Fiat currencies are printed without restraint. National debts spiral into the trillions. Central banks pretend the system can grow forever on nothing but promises. That is the true unsustainable mania. Fiat money is the bubble of bubbles.
Every Bubble Was Training Wheels
Think about the progression. The TV bubble normalized technology in every home. The dot-com bubble normalized the internet as the backbone of the economy. The housing bubble revealed how fragile and distorted fiat credit systems had become.
Each bubble was training society, pushing it toward the realization that the system we were living in was flawed. Each prequel built the stage for the main event. Bitcoin is that main event. It absorbs the lessons of past bubbles and uses them as fuel. It is the answer to the distortions that created the bubbles in the first place.
The Final Bubble—Fiat
If every bubble is just a prequel, then what is the final act? It is not Bitcoin. It is fiat money itself. For decades, governments and central banks have sustained the illusion that money created out of thin air has real value. They have convinced generations that debt is wealth, that inflation is normal, and that paper backed by nothing is stable.
But no bubble lasts forever. Fiat is the longest-running bubble in human history, and Bitcoin is the pin. When fiat finally bursts, it will not just be another correction. It will be a paradigm shift. The monetary operating system of the world will upgrade.

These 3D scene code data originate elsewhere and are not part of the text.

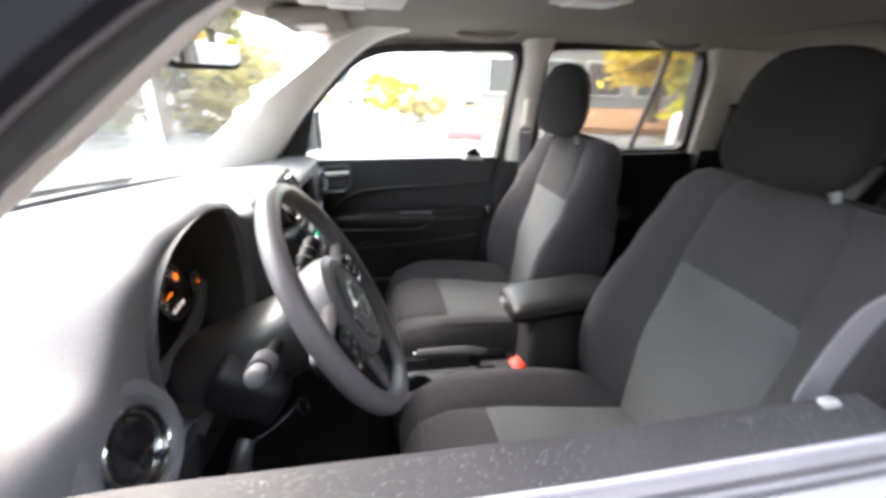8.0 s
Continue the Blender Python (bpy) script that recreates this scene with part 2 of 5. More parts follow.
def part(name, bm, material, parent=None, label="", angle=0.6, recalc=True):
    """One mesh object from world coordinates, under a thing or a part."""
    if recalc:
        finish(bm, angle)
    off = BASE[parent.name] if parent else Vector((0, 0, 0))
    bm.transform(Matrix.Translation(-off))
    me = bpy.data.meshes.new(name)
    bm.to_mesh(me)
    bm.free()
    me.materials.append(material)
    ob = new(name, me)
    ob.parent = parent
    BASE[ob.name] = off
    if label:
        ob["label"] = label
    return ob


def structure(name, bm, material, label, category="", angle=0.6):
    ob = part(name, bm, material, None, "", angle)
    return tagged(ob, label, category or name, kind="structure")


def single(name, bm, material, label, category, group="", kind="", angle=0.6):
    """A thing made of one mesh."""
    ob = part(name, bm, material, None, "", angle)
    return tagged(ob, label, category, group, kind)


def box(c, s, r=0.006, seg=2, rot=None):
    bm = bmesh.new()
    bmesh.ops.create_cube(bm, size=1)
    bm.transform(Matrix.Diagonal((*s, 1)))
    r = min(r, 0.49 * min(s))
    if r > 0:
        bmesh.ops.bevel(bm, geom=list(bm.edges), offset=r, segments=seg, profile=0.5, affect="EDGES")
    if rot:
        bm.transform(Euler([radians(a) for a in rot]).to_matrix().to_4x4())
    bm.transform(Matrix.Translation(c))
    return bm


def join(*bms):
    out = bmesh.new()
    for b in bms:
        me = bpy.data.meshes.new("tmp")
        b.to_mesh(me)
        out.from_mesh(me)
        bpy.data.meshes.remove(me)
        b.free()
    return out


def loft(rings, caps=True, closed=True, wrap=False):
    """Skin over rings of points, all of one count."""
    bm = bmesh.new()
    vs = [[bm.verts.new(p) for p in r] for r in rings]
    n = len(rings[0])
    pairs = list(zip(vs, vs[1:])) + ([(vs[-1], vs[0])] if wrap else [])
    for a, b in pairs:
        for i in range(n if closed else n - 1):
            j = (i + 1) % n
            bm.faces.new((a[i], a[j], b[j], b[i]))
    if caps and closed and not wrap:
        bm.faces.new(vs[0][::-1])
        bm.faces.new(vs[-1])
    return bm


def tube(points, r, seg=12, caps=True, flat=1.0):
    pts = [Vector(p) for p in points]
    rings, up = [], Vector((0.123, 0.3, 1)).normalized()
    for i, p in enumerate(pts):
        d = (pts[min(i + 1, len(pts) - 1)] - pts[max(i - 1, 0)]).normalized()
        a = d.cross(up).normalized()
        b = a.cross(d)
        rr = r[i] if isinstance(r, (list, tuple)) else r
        rings.append([p + a * rr * math.cos(2 * math.pi * k / seg) + b * rr * flat * math.sin(2 * math.pi * k / seg) for k in range(seg)])
    return loft(rings, caps)


def axes(n):
    n = Vector(n).normalized()
    a = Vector((0, 0, 1)).cross(n)
    a = Vector((1, 0, 0)) if a.length < 1e-4 else a.normalized()
    return a, n.cross(a), n


def lathe(at, n, profile, seg=32, arc=None):
    """Turn (radius, height along n) pairs about an axis."""
    a, b, n = axes(n)
    at = Vector(at)
    rings = []
    for r, h in profile:
        r = max(r, 1e-4)
        rings.append([at + n * h + (a * math.cos(2 * math.pi * k / seg) + b * math.sin(2 * math.pi * k / seg)) * r for k in range(seg)])
    return loft(rings)


def torus(at, n, R, r, seg=48, sec=12, flat=1.0):
    a, b, n = axes(n)
    at = Vector(at)
    rings = []
    for k in range(seg):
        d = a * math.cos(2 * math.pi * k / seg) + b * math.sin(2 * math.pi * k / seg)
        rings.append([at + d * (R + r * math.cos(2 * math.pi * j / sec)) + n * r * flat * math.sin(2 * math.pi * j / sec) for j in range(sec)])
    return loft(rings, wrap=True)


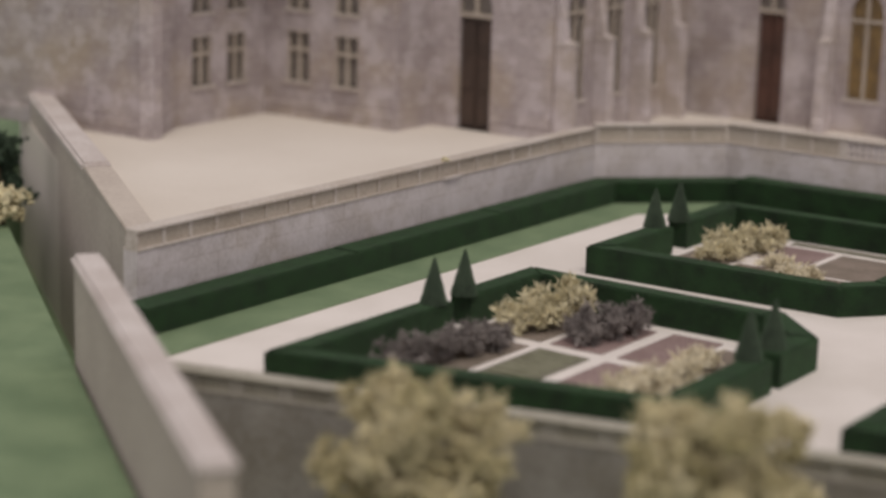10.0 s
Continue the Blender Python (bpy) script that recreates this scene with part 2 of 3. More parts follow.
def window(face, s0, s1, zb, zt, arched, parent, pane=None, bars=(1, 1), sill=True, bar=0.14, spring=None):
    """A recessed pane with its frame, bars and sill."""
    bm = bmesh.new()
    poly = ([(s0, zb), (s1, zb)] + arc(s0, s1, zt)[::-1]) if arched else [(s0, zb), (s1, zb), (s1, zt), (s0, zt)]
    face.slab(bm, poly, -0.4, -0.2)
    win = part("window", bm, pane or DIMPANE, parent)
    bm = bmesh.new()
    w = bar
    face.box(bm, s0, s0 + w * (0.25 if arched else 0.6), zb, zt - (s1 - s0) / 2 if arched else zt, -0.19, -0.06)
    face.box(bm, s1 - w * (0.25 if arched else 0.6), s1, zb, zt - (s1 - s0) / 2 if arched else zt, -0.19, -0.06)
    for i in range(bars[0]):
        c = s0 + (s1 - s0) * (i + 1) / (bars[0] + 1)
        face.box(bm, c - w / 2, c + w / 2, zb, zt - 0.03, -0.19, -0.04)
    for i in range(bars[1]):
        c = spring if spring else (zt - (s1 - s0) / 2 if arched else zb + (zt - zb) * 0.64)
        face.box(bm, s0, s1, c - w / 2, c + w / 2, -0.19, -0.03)
    part("window_frame", bm, FRAME, win)
    bm = bmesh.new()
    if arched:
        o = arc(s0 - 0.12, s1 + 0.12, zt + 0.12)
        q = arc(s0 + 0.02, s1 - 0.02, zt - 0.02)
        for i in range(len(o) - 1):
            face.slab(bm, [q[i], q[i + 1], o[i + 1], o[i]], -0.02, 0.035)
    else:
        face.box(bm, s0 - 0.08, s1 + 0.08, zt, zt + 0.08, -0.02, 0.045)
    bmesh.ops.remove_doubles(bm, verts=bm.verts[:], dist=1e-4)
    part("surround", bm, STONE if arched else DULLTRIM, win)
    if sill:
        bm = bmesh.new()
        face.box(bm, s0 - 0.12, s1 + 0.12, zb - 0.13, zb, -0.1, 0.12)
        part("sill", bm, DULLTRIM, win)
    return win


def door(face, s0, s1, zb, zt, head, parent, wood=None):
    """A double door under a round fanlight."""
    wood = wood or DOORWOOD
    w = window(face, s0, s1, head, zt, True, parent, GREYPANE, (1, 0), False)
    w.name = "fanlight"
    bm = bmesh.new()
    c = (s0 + s1) / 2
    face.box(bm, s0, s1, zb, head - 0.12, -0.5, -0.41)
    d = part("door", bm, wood, parent)
    for a, b in ((s0, c - 0.02), (c + 0.02, s1)):
        bm = bmesh.new()
        face.box(bm, a, b, zb, head - 0.12, -0.4, -0.25)
        part("door_leaf", bm, wood, d)
        for z in (zb + 0.25, zb + (head - zb) * 0.36, zb + (head - zb) * 0.68):
            bm = bmesh.new()
            face.box(bm, a + 0.1, b - 0.1, z, z + (head - zb) * 0.26, -0.245, -0.19)
            part("door_panel", bm, wood, d)
    bm = bmesh.new()
    face.box(bm, s0, s1, head - 0.12, head + 0.06, -0.3, -0.05)
    part("transom", bm, FRAME, d)


def buttress(face, s, zb, zmid, ztop, parent, w=0.28, d0=0.85):
    """A stepped buttress with a sloping head."""
    bm = bmesh.new()
    prof = [(0, zb), (d0 + 0.12, zb), (d0 + 0.12, zb + 0.5), (d0, zb + 0.6), (d0, zmid), (d0 * 0.5, zmid + 0.14), (d0 * 0.42, zmid + 0.9), (0.05, ztop), (0, ztop)]
    l = [bm.verts.new(face.at(s - w, z, o)) for o, z in prof]
    r = [bm.verts.new(face.at(s + w, z, o)) for o, z in prof]
    bm.faces.new(l)
    bm.faces.new(r[::-1])
    for i in range(len(prof)):
        j = (i + 1) % len(prof)
        bm.faces.new((l[i], r[i], r[j], l[j]))
    bmesh.ops.bevel(bm, geom=bm.edges[:], offset=0.03, segments=1, affect="EDGES")
    b = part("buttress", bm, PALE_STONE, parent)
    bm = bmesh.new()
    face.box(bm, s - w - 0.03, s + w + 0.03, zmid - 0.06, zmid + 0.03, 0.0, d0 + 0.05)
    part("ledge", bm, DULLTRIM, b)


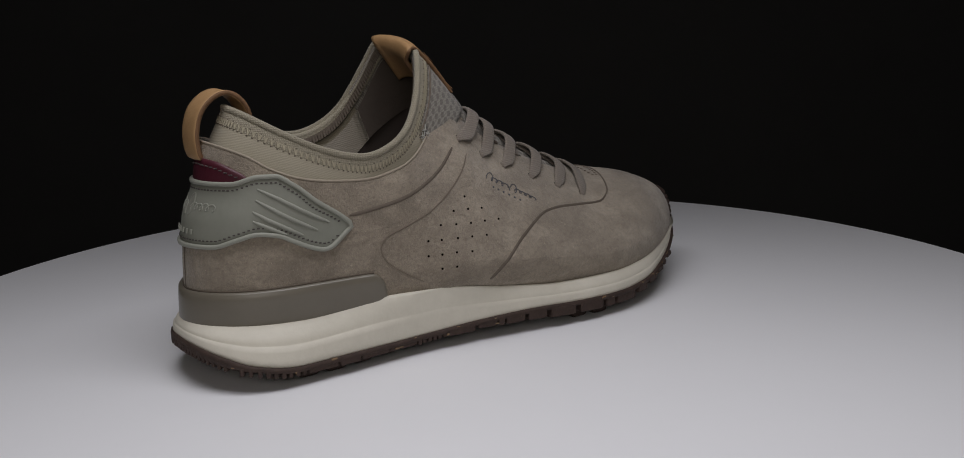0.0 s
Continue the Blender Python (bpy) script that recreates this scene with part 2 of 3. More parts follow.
def wrap(s, z, off=0.0):
    """A point at the distance s round the heel from the seam (+ left) and the height z, off metres outside."""
    k = round(z * 2000)
    if k not in RINGS:
        RINGS[k] = ring(k / 2000)
    pts, dist = RINGS[k]
    s = max(dist[1], min(dist[-2], s))
    lo, hi = 0, len(dist) - 1
    while hi - lo > 1:
        mid = (lo + hi) // 2
        if dist[mid] <= s:
            lo = mid
        else:
            hi = mid
    f = (s - dist[lo]) / (dist[hi] - dist[lo])
    p = pts[lo].lerp(pts[hi], f)
    a, b = pts[max(lo - 2, 0)], pts[min(hi + 2, len(pts) - 1)]
    t = (b - a).normalized()
    return Vector((p.x - t.y * off, p.y + t.x * off, z))


# ---- mesh helpers ----
def part(name, bm, mat, parent=None, label="", smooth=True):
    me = bpy.data.meshes.new(name)
    bmesh.ops.recalc_face_normals(bm, faces=bm.faces)
    bm.to_mesh(me)
    bm.free()
    me.materials.append(mat)
    for p in me.polygons:
        p.use_smooth = smooth
    ob = new(name, me)
    if parent is not None:
        ob.parent = parent
    return tagged(ob, label)


def sheet(rows, bm=None, close_u=False, close_v=False):
    """A quad grid through rows of points."""
    bm = bm or bmesh.new()
    vs = [[bm.verts.new(p) for p in r] for r in rows]
    nr, nc = len(vs), len(vs[0])
    for i in range(nr if close_v else nr - 1):
        for j in range(nc if close_u else nc - 1):
            q = (vs[i][j], vs[i][(j + 1) % nc], vs[(i + 1) % nr][(j + 1) % nc], vs[(i + 1) % nr][j])
            try:
                bm.faces.new(q)
            except ValueError:
                pass
    return bm


def thick(ob, t, offset=-1.0, rim=None):
    """Gives a sheet its thickness, and its cut edges a surface of their own."""
    md = ob.modifiers.new("thickness", "SOLIDIFY")
    md.thickness, md.offset = t, offset
    if rim:
        ob.data.materials.append(rim)
        md.material_offset_rim = 1
    return ob


def lay_cloth(ob, rows):
    """Stores at each point of a sheet how far it lies across and down the cloth."""
    mid_r, mid_c = rows[len(rows) // 2], len(rows[0]) // 2
    across, down = [0.0], [0.0]
    for a, b in zip(mid_r, mid_r[1:]):
        across.append(across[-1] + (b - a).length)
    for a, b in zip(rows, rows[1:]):
        down.append(down[-1] + (b[mid_c] - a[mid_c]).length)
    at = ob.data.attributes.new("cloth", "FLOAT_VECTOR", "POINT")
    at.data.foreach_set("vector", [c for d in down for a in across for c in (a - across[mid_c], d, 0.0)])
    return ob


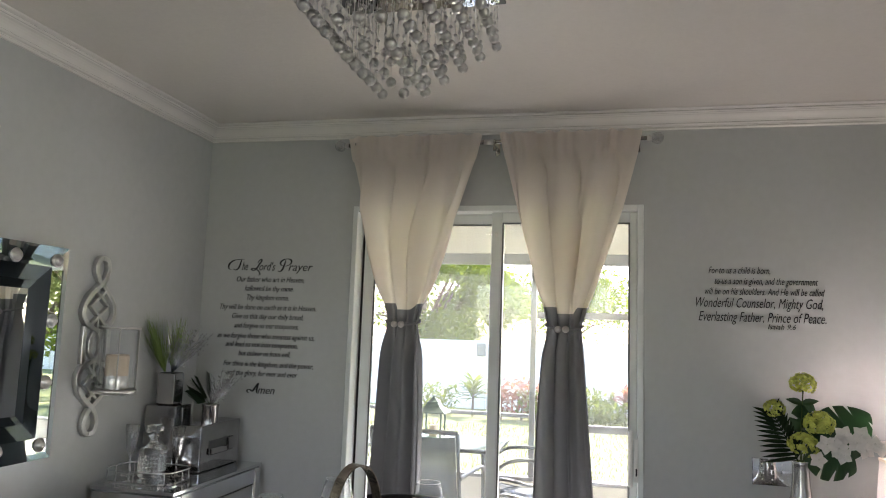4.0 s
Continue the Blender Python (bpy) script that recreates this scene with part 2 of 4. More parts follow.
# ---- the room ----
WX, NY, EX, SY, TOP = -1.59, 3.0, 5.4, -3.3, 2.425
DX0, DX1, DTOP = -0.844, 0.437, 2.03      # the sliding door's opening
WIN = (-2.6, 0.4, 0.7, 2.2)               # unseen window added in the east wall for the fill lamp
SWIN = (-1.5, 0.4)                        # unseen window added behind the camera for the south fill lamp

bm = box(WX - 0.15, DX0, NY, NY + 0.15, -0.02, TOP + 0.1)
box(DX1, EX + 0.15, NY, NY + 0.15, -0.02, TOP + 0.1, bm=bm)
box(DX0, DX1, NY, NY + 0.15, DTOP, TOP + 0.1, bm=bm)
tagged(part("wall_north", bm, PAINT), "grey painted wall with the patio door", "wall", kind="structure")
tagged(part("wall_west", box(WX - 0.15, WX, SY - 0.15, NY, -0.02, TOP + 0.1), PAINT), "smooth grey painted wall behind the cabinet", "wall", kind="structure")
bm = box(EX, EX + 0.15, SY - 0.15, WIN[0], -0.02, TOP + 0.1)
box(EX, EX + 0.15, WIN[1], NY, -0.02, TOP + 0.1, bm=bm)
box(EX, EX + 0.15, WIN[0], WIN[1], -0.02, WIN[2], bm=bm)
box(EX, EX + 0.15, WIN[0], WIN[1], WIN[3], TOP + 0.1, bm=bm)
tagged(part("wall_east", bm, PAINT), "grey painted side wall with an opening added for fill light", "wall", kind="structure")
bm = box(WX, SWIN[0], SY - 0.15, SY, -0.02, TOP + 0.1)
box(SWIN[1], EX, SY - 0.15, SY, -0.02, TOP + 0.1, bm=bm)
box(SWIN[0], SWIN[1], SY - 0.15, SY, -0.02, WIN[2], bm=bm)
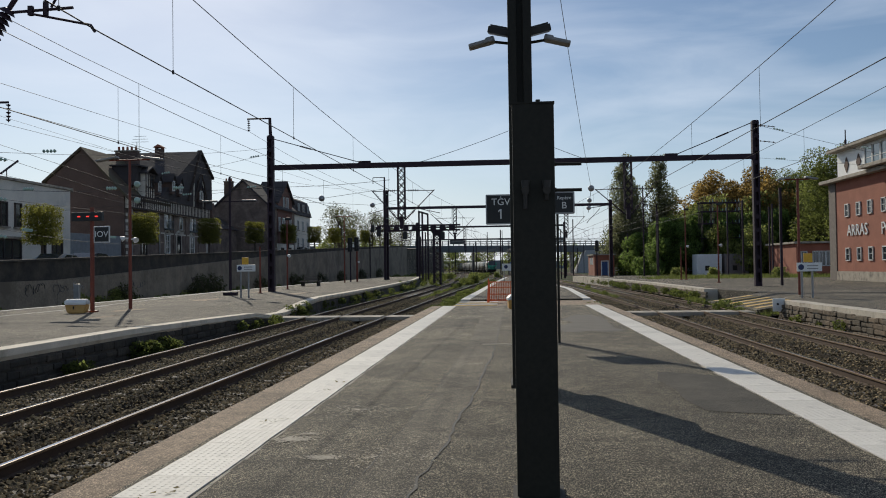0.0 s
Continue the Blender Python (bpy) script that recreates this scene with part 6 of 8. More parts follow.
house_shell(h5, [(-36.2, 64.6), (-36.2, 73.6), (-36.7, 73.6), (-36.7, 64.6)], 1, 4.9, mat("grey_yard_render", (0.26, 0.27, 0.28), 0.9, var=0.2), "wall_face")

# ---- road bridge ----
BLUE_STEEL = mat("bridge_steel", (0.115, 0.125, 0.135), 0.6, 0.1, var=0.2)
br = thing("road_bridge", "long grey steel road bridge crossing above the tracks", "bridge")
BRIDGE_Y = 300.0
bm = nb()
poly_prism(bm, [(-110, BRIDGE_Y, 8.2), (45, BRIDGE_Y, 6.4), (45, BRIDGE_Y, 8.8), (-110, BRIDGE_Y, 10.6)], (0, 8, 0))
part("deck_girder", fixed(bm), BLUE_STEEL, br)
bm = nb()
for k in range(78):
    x = -109 + k * 2
    z = 10.6 - 1.8 * (x + 110) / 155
    box(bm, (x, BRIDGE_Y, z + 0.9), (0.3, 0.2, 1.8))
for dz in (0.5, 1.3, 2.1):
    poly_prism(bm, [(-110, BRIDGE_Y - 0.1, 10.6 + dz), (45, BRIDGE_Y - 0.1, 8.8 + dz), (45, BRIDGE_Y - 0.1, 9.05 + dz), (-110, BRIDGE_Y - 0.1, 10.85 + dz)], (0, 0.2, 0))
part("parapet", fixed(bm), BLUE_STEEL, br)
for x in (-62, -44, -33, -14, 11.5, 22):
    for k in (0, 1):
        bm = nb()
        box(bm, (x, BRIDGE_Y + 1.5 + 5 * k, 3.2), (0.9, 0.9, 9.0), bevel=0.1)
        part("pier", bm, CONCRETE, br)
bm = nb()
poly_prism(bm, [(23, BRIDGE_Y - 6, -1), (70, BRIDGE_Y - 6, -1), (70, BRIDGE_Y - 6, 8.6), (26.5, BRIDGE_Y - 6, 7.0)], (0, 15, 0))
part("abutment", fixed(bm), mat("abutment_concrete", (0.36, 0.36, 0.36), 0.9, var=0.2), br, "pale concrete abutment wing")
for x, hgt, shade in ((17, 2.1, WHITE), (-20, 1.6, LOCO_DARK)):
    c = thing("vehicle_on_bridge", "small distant vehicle standing on the bridge", "vehicle", pose(x, BRIDGE_Y + 4, 9.6))
    bm = nb()
    box(bm, (0, 0, 1.6), (5.2, 2, hgt), bevel=0.3)
    part("body", bm, shade, c)
    bm = nb()
    box(bm, (0, -1.0, 1.9), (4.4, 0.06, 0.8))
    part("window_band", bm, WINDOW_GLASS, c)

# thin masts of the yard seen under and beyond the bridge
for k in range(26):
    x = -26 + 2.35 * k + 0.8 * math.sin(k * 2.1)
    y = (150, 262, 205, 330, 240)[k % 5] + 7 * math.sin(k)
    slim_mast(x, y, 7.5 + 1.6 * math.sin(k * 1.3), w=0.2)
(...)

Conclusion: The Pop That Changes Everything
Every bubble we have lived through was just a prequel, a practice round preparing humanity for the truth. The television bubble did not end television. The dot-com bubble did not end the internet. The housing bubble did not end real estate. And the so-called “Bitcoin bubbles” will not end Bitcoin.
The difference is that this time, when the music stops, it is not Bitcoin that bursts. It is fiat. Bitcoin is not the bubble. Bitcoin is the upgrade. The last bubble to pop is the one we were all born into, the one most people cannot even see. When it does, Bitcoin will be the foundation that remains.
Every bubble is just a prequel. The final bubble is fiat. And Bitcoin is the exit door.